##### COLLECTED DATA

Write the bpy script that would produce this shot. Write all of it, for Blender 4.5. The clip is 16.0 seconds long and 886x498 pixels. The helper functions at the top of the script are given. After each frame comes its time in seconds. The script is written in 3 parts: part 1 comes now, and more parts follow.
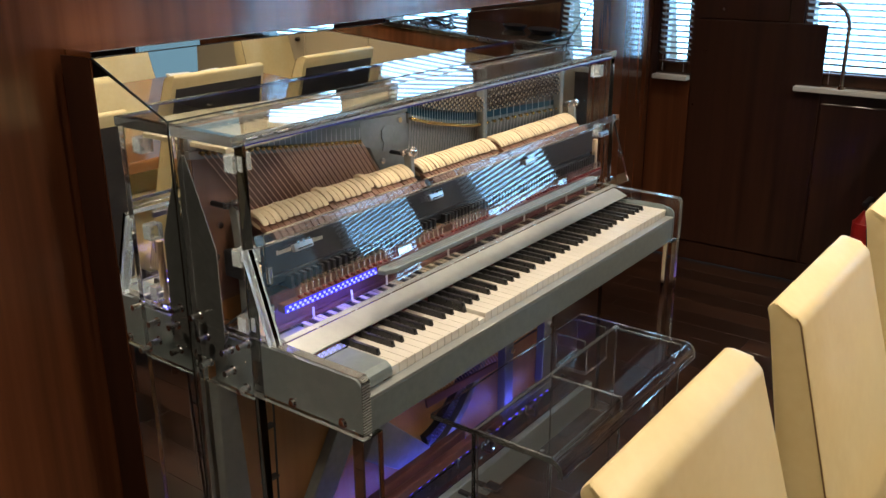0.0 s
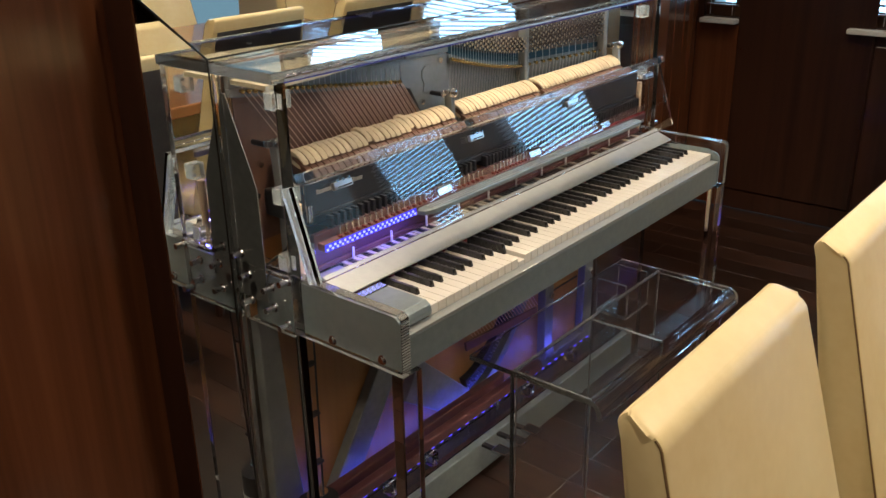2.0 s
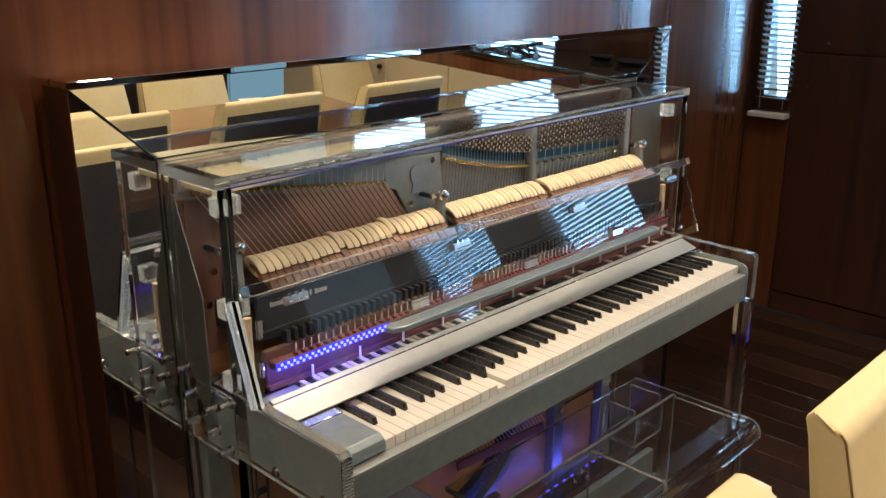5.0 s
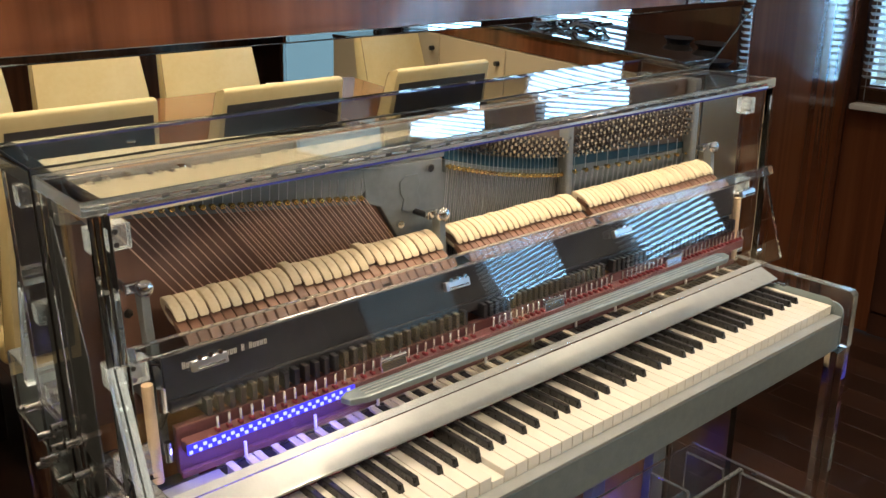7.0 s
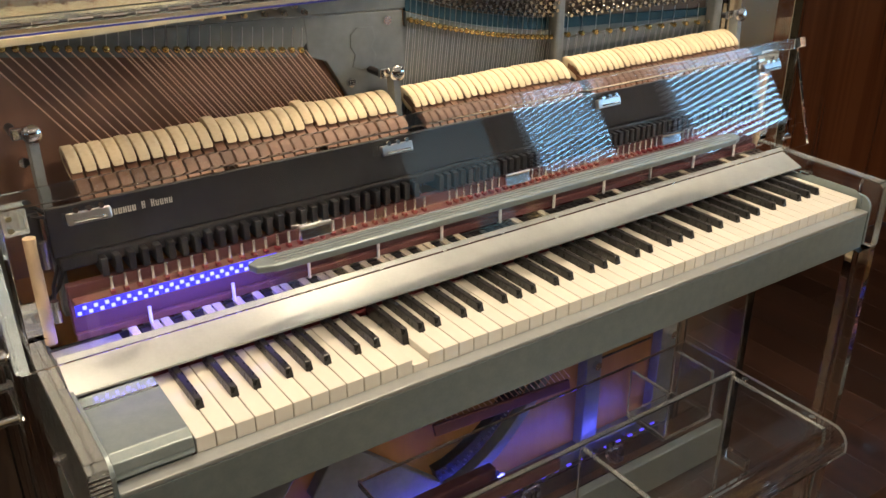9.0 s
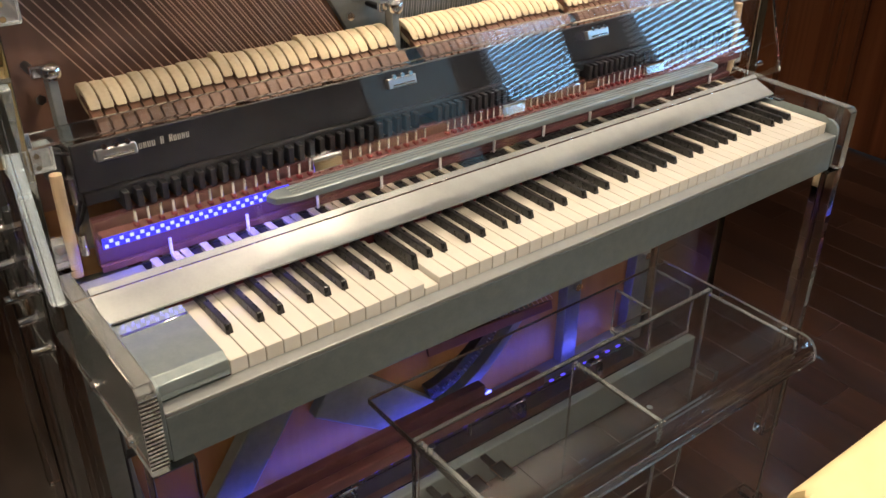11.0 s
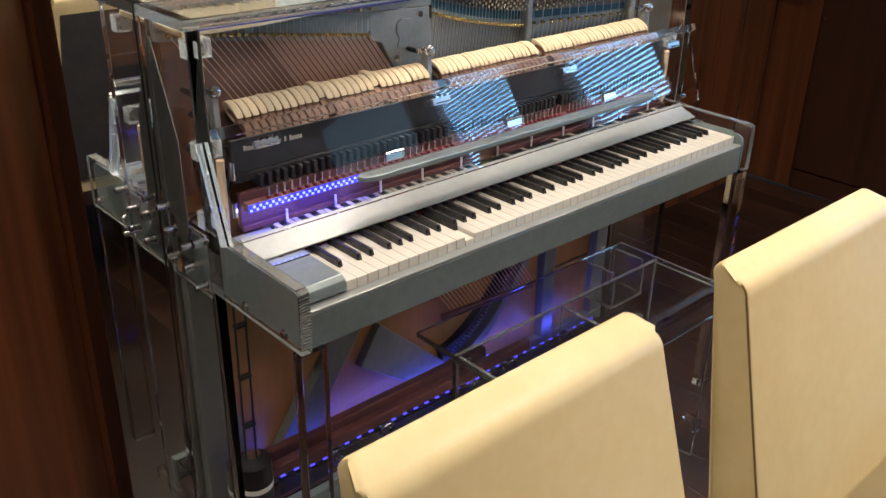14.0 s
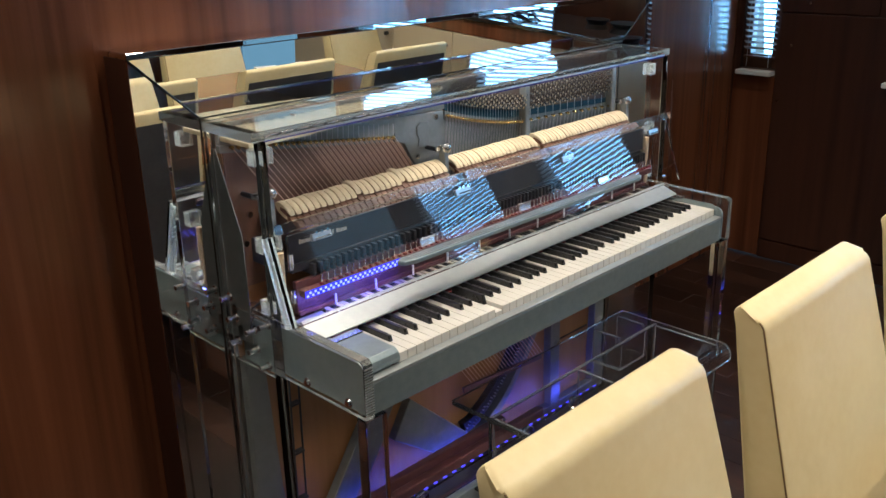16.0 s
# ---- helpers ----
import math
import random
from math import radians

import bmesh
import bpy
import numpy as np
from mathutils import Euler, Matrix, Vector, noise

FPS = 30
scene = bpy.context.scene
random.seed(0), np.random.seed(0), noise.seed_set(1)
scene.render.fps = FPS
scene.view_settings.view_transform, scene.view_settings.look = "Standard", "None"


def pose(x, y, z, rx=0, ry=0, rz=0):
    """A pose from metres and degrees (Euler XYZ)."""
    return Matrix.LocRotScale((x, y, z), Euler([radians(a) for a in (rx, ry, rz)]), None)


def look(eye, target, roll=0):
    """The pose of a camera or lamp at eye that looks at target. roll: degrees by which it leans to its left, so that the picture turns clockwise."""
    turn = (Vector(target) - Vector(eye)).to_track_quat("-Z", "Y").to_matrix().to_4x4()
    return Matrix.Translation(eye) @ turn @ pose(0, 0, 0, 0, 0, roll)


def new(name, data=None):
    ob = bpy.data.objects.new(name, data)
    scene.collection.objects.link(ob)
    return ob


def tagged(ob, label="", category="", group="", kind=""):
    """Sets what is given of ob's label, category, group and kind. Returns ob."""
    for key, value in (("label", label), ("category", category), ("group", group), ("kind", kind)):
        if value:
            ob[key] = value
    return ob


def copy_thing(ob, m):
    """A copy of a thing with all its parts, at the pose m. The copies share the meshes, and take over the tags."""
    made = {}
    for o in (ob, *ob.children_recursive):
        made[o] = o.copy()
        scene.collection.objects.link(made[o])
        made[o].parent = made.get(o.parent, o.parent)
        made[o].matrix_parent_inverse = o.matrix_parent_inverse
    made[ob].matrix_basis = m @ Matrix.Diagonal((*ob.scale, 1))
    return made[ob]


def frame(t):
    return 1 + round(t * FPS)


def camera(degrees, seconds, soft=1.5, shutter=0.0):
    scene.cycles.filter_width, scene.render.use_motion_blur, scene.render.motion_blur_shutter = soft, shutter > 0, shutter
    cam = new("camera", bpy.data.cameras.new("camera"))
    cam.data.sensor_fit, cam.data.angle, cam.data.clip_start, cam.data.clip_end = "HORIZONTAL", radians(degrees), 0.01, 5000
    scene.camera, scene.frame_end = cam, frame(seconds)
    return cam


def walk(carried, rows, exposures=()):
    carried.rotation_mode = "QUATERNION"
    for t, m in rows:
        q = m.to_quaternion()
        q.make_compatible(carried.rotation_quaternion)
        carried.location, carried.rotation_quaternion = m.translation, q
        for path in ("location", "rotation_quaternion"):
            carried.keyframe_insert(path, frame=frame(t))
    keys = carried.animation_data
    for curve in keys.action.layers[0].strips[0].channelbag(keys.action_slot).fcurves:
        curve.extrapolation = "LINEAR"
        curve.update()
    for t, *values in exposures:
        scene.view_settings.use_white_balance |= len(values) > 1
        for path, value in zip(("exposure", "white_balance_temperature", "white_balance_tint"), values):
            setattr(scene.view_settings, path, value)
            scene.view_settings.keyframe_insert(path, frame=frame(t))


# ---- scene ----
cam = camera(52.4, 16.0)
PATH = [
    (0, (-1.128, -0.967, 1.482), (0.382, 0.166, 0.821), -0.4),
    (0.5, (-1.129, -0.976, 1.476), (0.369, 0.154, 0.782), -0.4),
    (1, (-1.128, -0.971, 1.469), (0.347, 0.163, 0.735), -0.4),
    (1.5, (-1.129, -0.969, 1.458), (0.32, 0.183, 0.7), -0.6),
    (2, (-1.128, -0.971, 1.456), (0.295, 0.212, 0.699), -1.1),
    (2.5, (-1.123, -0.979, 1.461), (0.279, 0.244, 0.728), -1.7),
    (3, (-1.127, -0.978, 1.476), (0.279, 0.268, 0.791), -1.7),
    (3.5, (-1.121, -0.979, 1.486), (0.298, 0.274, 0.842), -1.3),
    (4, (-1.081, -0.992, 1.486), (0.339, 0.275, 0.871), -0.9),
    (6.5, (-0.518, -0.838, 1.445), (0.735, 0.584, 0.805), 0.1),
    (7, (-0.461, -0.774, 1.43), (0.764, 0.67, 0.786), -0.3),
    (7.5, (-0.377, -0.765, 1.404), (0.795, 0.715, 0.742), -0.5),
    (8, (-0.292, -0.784, 1.374), (0.806, 0.724, 0.653), -0.6),
    (8.5, (-0.241, -0.808, 1.35), (0.804, 0.704, 0.561), -0.5),
    (9, (-0.226, -0.811, 1.341), (0.793, 0.682, 0.484), -0.1),
    (9.5, (-0.218, -0.81, 1.332), (0.792, 0.652, 0.415), -0.0),
    (12, (-0.514, -0.819, 1.42), (0.64, 0.464, 0.409), 0.6),
    (12.5, (-0.635, -0.841, 1.444), (0.576, 0.417, 0.469), 0.0),
    (13, (-0.698, -0.918, 1.459), (0.504, 0.376, 0.52), 0.0),
    (13.5, (-0.754, -1.027, 1.461), (0.407, 0.325, 0.552), 0.4),
    (14, (-0.801, -1.115, 1.461), (0.417, 0.21, 0.589), 1.2),
    (14.5, (-0.867, -1.132, 1.478), (0.401, 0.179, 0.657), 0.7),
    (15, (-0.957, -1.121, 1.496), (0.354, 0.166, 0.707), -0.4),
    (15.5, (-1.025, -1.135, 1.505), (0.321, 0.147, 0.768), -0.9),
    (16, (-1.048, -1.168, 1.512), (0.286, 0.158, 0.833), -1.3),
]
walk(cam, [(t, look(eye, target, roll)) for t, eye, target, roll in PATH],
     exposures=[(0.0, 0.2, 6250, 10), (4.0, 0.2, 6250, 12), (7.0, 0.46, 6450, 10), (9.5, 0.44, 6600, 10), (12.0, 0.36, 6150, 14),
                (13.5, 0.36, 5950, 8), (14.5, 0.42, 5500, 14), (16.0, 0.30, 5400, 8)])

# ---- world and lights ----
world = bpy.data.worlds.new("world")
scene.world = world
world.use_nodes = True
wn = world.node_tree.nodes
sky = wn.new("ShaderNodeTexSky")
sky.sky_type, sky.sun_disc = "NISHITA", False
sky.sun_elevation, sky.sun_rotation = radians(40), radians(100)
world.node_tree.links.new(sky.outputs[0], wn["Background"].inputs[0])
wn["Background"].inputs[1].default_value = 0.12


def lamp(name, kind, m, power, colour, size=0.1, size_y=None, spot=None):
    data = bpy.data.lights.new(name, kind)
    data.energy, data.color = power, colour
    if kind == "AREA":
        data.shape, data.size, data.size_y = "RECTANGLE", size, size_y or size
    elif kind == "SPOT":
        data.spot_size, data.spot_blend, data.shadow_soft_size = radians(spot), 0.6, size
    ob = new(name, data)
    ob.matrix_world = m
    return ob


CEIL = 2.25
WARM, DAY = (1.0, 0.79, 0.54), (0.38, 0.68, 1.0)
RX = 2.85          # inner face of the wall with the windows
WIN = [(0.603, 0.772), (-0.52, 0.135), (-1.68, -1.06), (-2.74, -2.05)]
WZ0, WZ1 = 0.87, 1.80
for y0, y1 in WIN:
    lamp("window_daylight", "AREA", look((RX + 0.10, (y0 + y1) / 2, (WZ0 + WZ1) / 2), (RX - 1, (y0 + y1) / 2, (WZ0 + WZ1) / 2 - 0.25)),
         26 * (y1 - y0), DAY, y1 - y0 - 0.04, WZ1 - WZ0 - 0.06)
# Spots over the piano (y > 0.3) follow glints; the others are added fill.
SPOTS = [(-1.25, 0.05), (-0.05, 0.34), (0.78, 0.37), (0.95, 0.37), (2.05, 0.20), (-0.80, -1.25), (0.45, -0.85), (1.6, -1.0), (-0.6, -2.3), (0.75, -2.3)]
for x, y in SPOTS:
    lamp("downlight_beam", "SPOT", look((x, y, CEIL - 0.03), (x, y, 0)), {-1.25: 27, -0.05: 38, 2.05: 13}.get(x, 17) if y > 0 else (28 if x < -0.5 else 52), WARM, 0.07, spot=125)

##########

**GOAL:** Return, unchanged, the run of lines above that opens with the line containing "q.make_compatible(carried.rotation_quaternion)" and closes with the line containing "for curve in". Include both.

**SOLUTION TO THIS TASK:**
        q.make_compatible(carried.rotation_quaternion)
        carried.location, carried.rotation_quaternion = m.translation, q
        for path in ("location", "rotation_quaternion"):
            carried.keyframe_insert(path, frame=frame(t))
    keys = carried.animation_data
    for curve in keys.action.layers[0].strips[0].channelbag(keys.action_slot).fcurves:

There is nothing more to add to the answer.